Your objective:
Pictures do not belong in your copy. Repeat all the other data exactly.

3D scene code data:
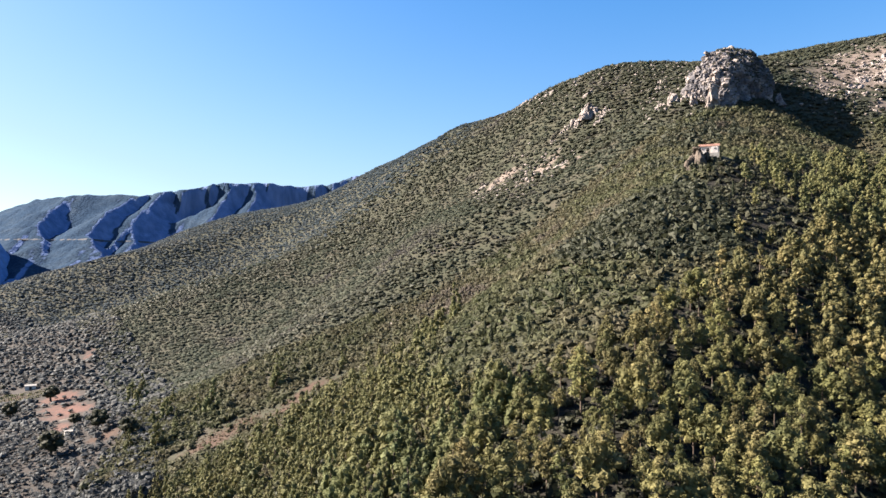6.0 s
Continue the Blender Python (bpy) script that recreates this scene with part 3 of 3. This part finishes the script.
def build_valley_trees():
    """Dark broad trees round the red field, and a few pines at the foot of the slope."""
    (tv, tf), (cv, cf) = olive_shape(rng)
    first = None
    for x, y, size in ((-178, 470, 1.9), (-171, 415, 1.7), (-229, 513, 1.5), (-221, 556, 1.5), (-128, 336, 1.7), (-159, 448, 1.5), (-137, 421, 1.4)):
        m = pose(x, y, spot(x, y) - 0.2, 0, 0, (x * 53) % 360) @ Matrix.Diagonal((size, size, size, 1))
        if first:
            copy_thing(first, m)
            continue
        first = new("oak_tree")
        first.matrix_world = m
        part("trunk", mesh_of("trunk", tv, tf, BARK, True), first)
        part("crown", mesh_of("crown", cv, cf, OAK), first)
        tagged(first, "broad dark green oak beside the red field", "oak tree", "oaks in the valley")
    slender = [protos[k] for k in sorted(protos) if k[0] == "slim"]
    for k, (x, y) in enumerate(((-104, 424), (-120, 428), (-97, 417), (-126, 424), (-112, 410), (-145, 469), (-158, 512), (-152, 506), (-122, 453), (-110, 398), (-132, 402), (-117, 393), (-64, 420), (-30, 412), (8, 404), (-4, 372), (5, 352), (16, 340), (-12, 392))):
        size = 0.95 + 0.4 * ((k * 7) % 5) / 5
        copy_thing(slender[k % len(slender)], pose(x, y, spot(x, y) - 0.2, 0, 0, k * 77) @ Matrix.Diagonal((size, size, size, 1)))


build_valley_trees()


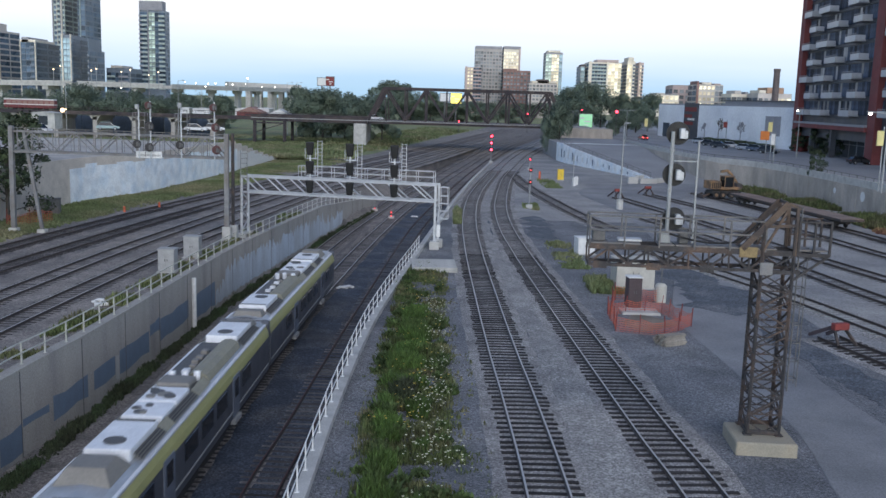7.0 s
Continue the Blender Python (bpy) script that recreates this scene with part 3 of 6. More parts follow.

Task result:
6.0 s
Continue the Blender Python (bpy) script that recreates this scene with part 3 of 3. This part finishes the script.
def build_valley_trees():
    """Dark broad trees round the red field, and a few pines at the foot of the slope."""
    (tv, tf), (cv, cf) = olive_shape(rng)
    first = None
    for x, y, size in ((-178, 470, 1.9), (-171, 415, 1.7), (-229, 513, 1.5), (-221, 556, 1.5), (-128, 336, 1.7), (-159, 448, 1.5), (-137, 421, 1.4)):
        m = pose(x, y, spot(x, y) - 0.2, 0, 0, (x * 53) % 360) @ Matrix.Diagonal((size, size, size, 1))
        if first:
            copy_thing(first, m)
            continue
        first = new("oak_tree")
        first.matrix_world = m
        part("trunk", mesh_of("trunk", tv, tf, BARK, True), first)
        part("crown", mesh_of("crown", cv, cf, OAK), first)
        tagged(first, "broad dark green oak beside the red field", "oak tree", "oaks in the valley")
    slender = [protos[k] for k in sorted(protos) if k[0] == "slim"]
    for k, (x, y) in enumerate(((-104, 424), (-120, 428), (-97, 417), (-126, 424), (-112, 410), (-145, 469), (-158, 512), (-152, 506), (-122, 453), (-110, 398), (-132, 402), (-117, 393), (-64, 420), (-30, 412), (8, 404), (-4, 372), (5, 352), (16, 340), (-12, 392))):
        size = 0.95 + 0.4 * ((k * 7) % 5) / 5
        copy_thing(slender[k % len(slender)], pose(x, y, spot(x, y) - 0.2, 0, 0, k * 77) @ Matrix.Diagonal((size, size, size, 1)))


build_valley_trees()


7.0 s
Continue the Blender Python (bpy) script that recreates this scene with part 3 of 6. More parts follow.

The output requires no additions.